I grew up in a home where my dad did the bulk of the cooking. He got back from work first, so he’d have the family meal on the table by the time my mum arrived. It never struck me as unusual at all, and I learned quite a few tricks from him over the years.
Now I do all of the cooking in our house – I didn’t marry a man who took after my father in that respect! There are times when I think back to dad and all of his hard work, especially when I end up throwing together something in the kitchen that has come straight from his textbook.
One of his key puds is apple crumble. When we had rhubarb growing wild in our garden, the pinky batons were his favoured filling but now it’s apple all the way. I think he averages two a week, and my mother regularly requests a few to be given to her friends, fellow charity shop volunteers or just a stranger she meets – almost. Northern Ireland is THAT friendly.
The cooking apples which came my way recently did end up in my kitchen in a very Norn Iron fashion. Walking back from our local post office, I happened to smile at an older gentleman coming the opposite way, a habit I’ve almost grown out of after almost 13 years living in the semi-hostile standoffish south of England. Obviously deeming me worthy, he stopped abruptly and said, “Would you like some apples?”, gesturing to three plastic bags he was holding.
Offering him a pot of chutney or apple-related treat in return – which he refused – he then encouraged me to take a few apples from the bag, explaining that they’d come from his daughter’s garden.
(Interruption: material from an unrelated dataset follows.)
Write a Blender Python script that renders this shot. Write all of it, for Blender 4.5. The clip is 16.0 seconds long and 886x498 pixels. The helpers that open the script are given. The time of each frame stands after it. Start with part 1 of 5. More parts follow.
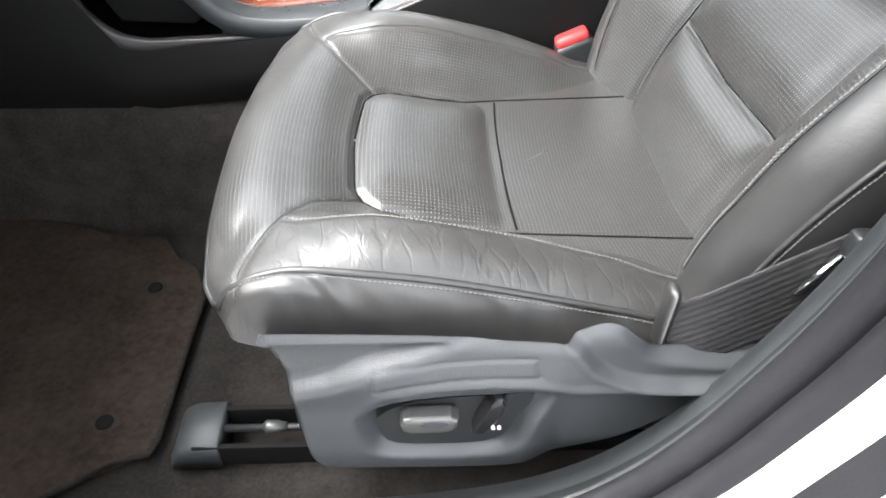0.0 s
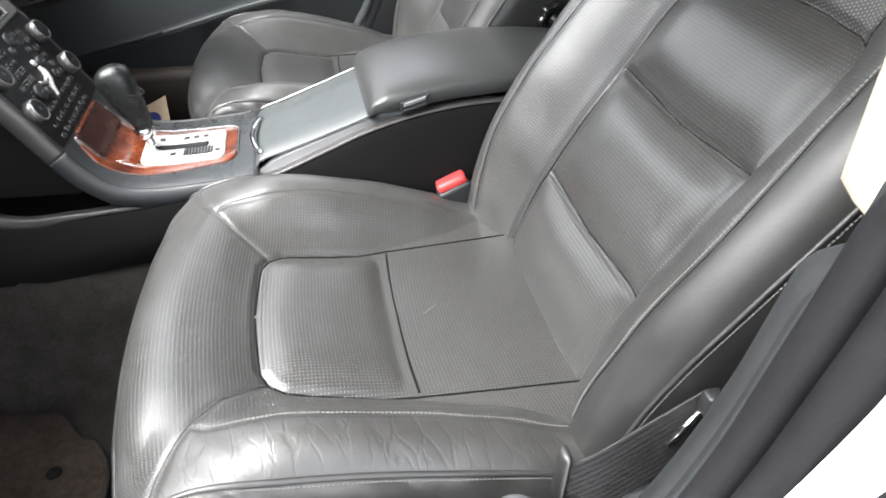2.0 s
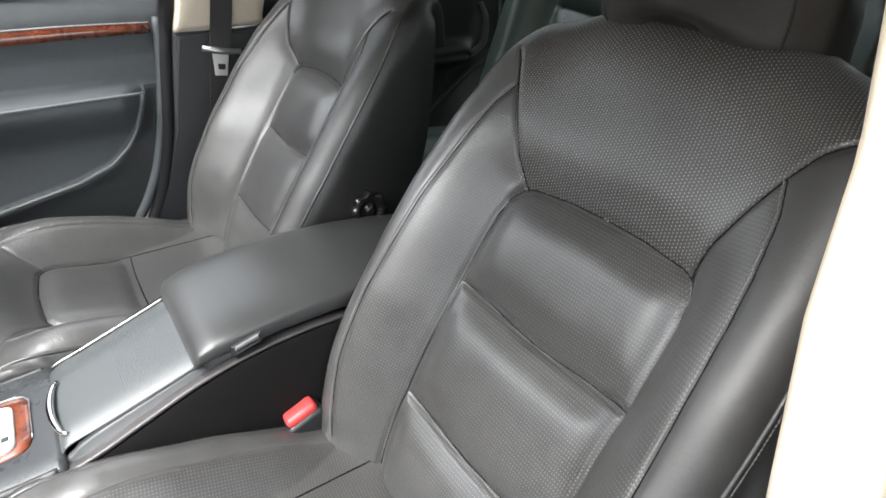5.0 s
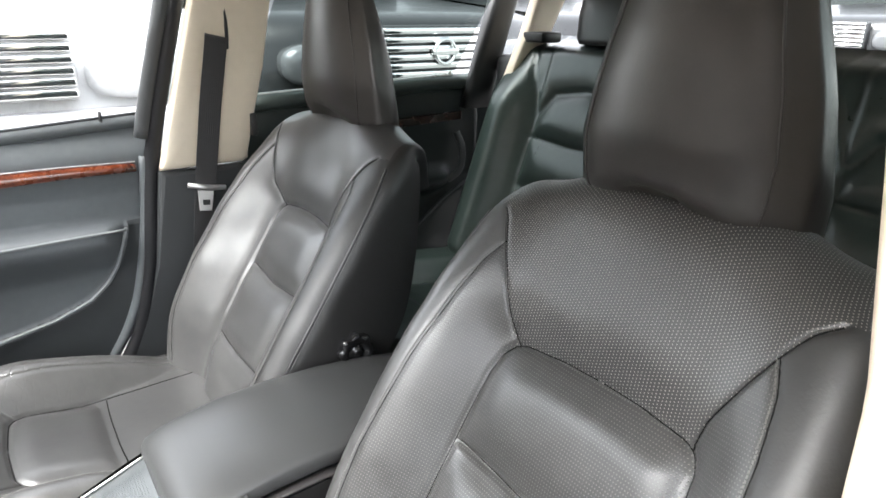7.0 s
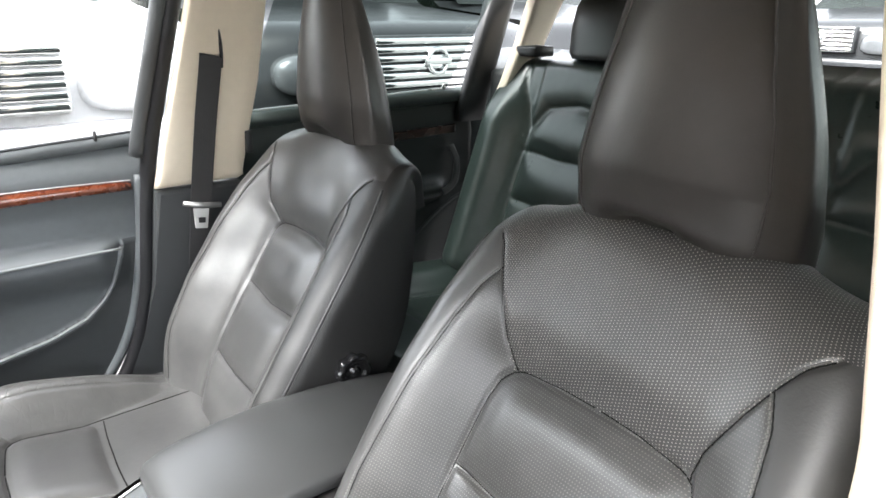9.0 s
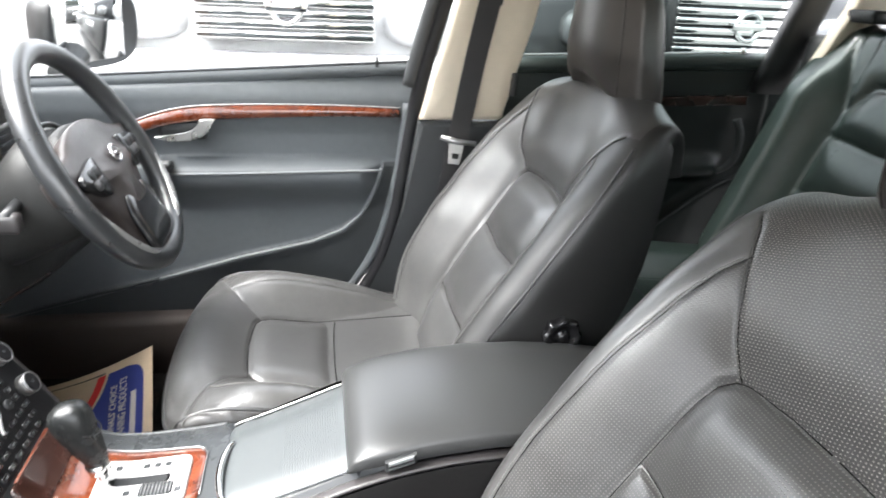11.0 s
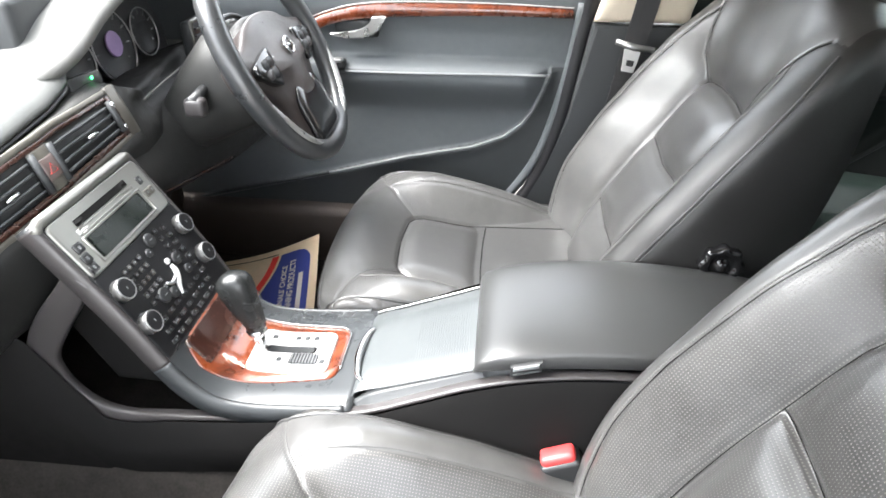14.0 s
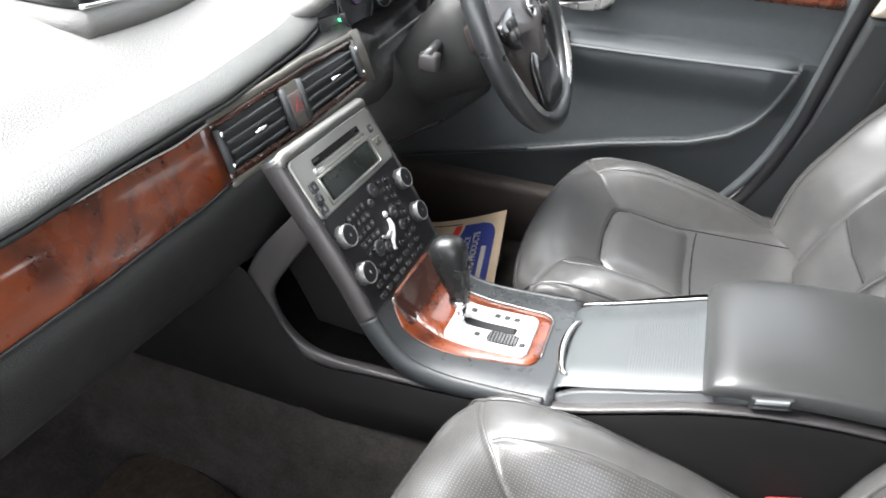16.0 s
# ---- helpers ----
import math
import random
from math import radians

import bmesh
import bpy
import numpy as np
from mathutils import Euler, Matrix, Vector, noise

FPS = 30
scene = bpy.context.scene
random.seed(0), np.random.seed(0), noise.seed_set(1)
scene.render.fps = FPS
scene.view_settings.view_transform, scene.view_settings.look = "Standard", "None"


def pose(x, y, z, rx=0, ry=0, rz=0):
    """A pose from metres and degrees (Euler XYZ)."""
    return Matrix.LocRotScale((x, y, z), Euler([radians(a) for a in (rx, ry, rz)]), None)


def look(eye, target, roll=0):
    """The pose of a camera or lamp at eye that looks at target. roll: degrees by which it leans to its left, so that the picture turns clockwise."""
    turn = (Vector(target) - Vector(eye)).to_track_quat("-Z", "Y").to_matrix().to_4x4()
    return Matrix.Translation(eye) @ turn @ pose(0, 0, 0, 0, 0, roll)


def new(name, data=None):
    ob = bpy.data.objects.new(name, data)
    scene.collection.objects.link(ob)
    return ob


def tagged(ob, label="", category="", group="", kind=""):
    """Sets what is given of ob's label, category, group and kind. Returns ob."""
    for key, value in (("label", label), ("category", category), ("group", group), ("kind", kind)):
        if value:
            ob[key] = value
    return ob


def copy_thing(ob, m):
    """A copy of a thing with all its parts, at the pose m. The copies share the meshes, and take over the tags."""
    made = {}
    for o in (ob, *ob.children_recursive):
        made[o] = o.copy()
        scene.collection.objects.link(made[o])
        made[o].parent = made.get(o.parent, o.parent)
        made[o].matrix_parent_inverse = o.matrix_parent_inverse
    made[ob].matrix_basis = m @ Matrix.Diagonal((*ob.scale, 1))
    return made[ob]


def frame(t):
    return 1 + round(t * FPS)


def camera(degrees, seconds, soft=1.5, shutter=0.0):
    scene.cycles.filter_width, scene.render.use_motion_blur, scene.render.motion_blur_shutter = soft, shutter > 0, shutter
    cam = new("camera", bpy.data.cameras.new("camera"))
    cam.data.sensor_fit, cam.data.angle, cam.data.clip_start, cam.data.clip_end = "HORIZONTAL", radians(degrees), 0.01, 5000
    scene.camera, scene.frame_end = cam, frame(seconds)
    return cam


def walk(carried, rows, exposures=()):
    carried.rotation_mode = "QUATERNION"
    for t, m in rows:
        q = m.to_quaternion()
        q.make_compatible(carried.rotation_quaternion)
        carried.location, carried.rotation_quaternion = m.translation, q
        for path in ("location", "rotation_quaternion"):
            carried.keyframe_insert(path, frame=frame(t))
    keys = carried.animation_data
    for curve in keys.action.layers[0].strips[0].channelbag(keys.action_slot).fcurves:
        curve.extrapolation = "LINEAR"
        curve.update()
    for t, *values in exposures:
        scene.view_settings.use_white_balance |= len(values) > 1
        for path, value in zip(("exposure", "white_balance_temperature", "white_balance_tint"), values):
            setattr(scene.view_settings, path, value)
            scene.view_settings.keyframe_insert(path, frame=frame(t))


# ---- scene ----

Off I trotted with my bounty, and, feeling too knackered to make anything elaborate / I’d have to think about, I set about putting together a basic crumble a la dad.
A soupcon of apple carnage later, I put the cubed apples into a pan with a little water and caster sugar.
After adding a pinch of cinnamon and nutmeg and whipping up a batch of crumble topping – flour, butter, rolled oats, demerara sugar (added after you rub the butter into the flour, obviously) – off my two crumbles went into the oven for 40 minutes at 160 (fan).
I ate a large portion afterwards with some custard made from Bird’s powder. It was a comfort on a rainy, rainy, autumn day – and definitely a taste of home sweet home.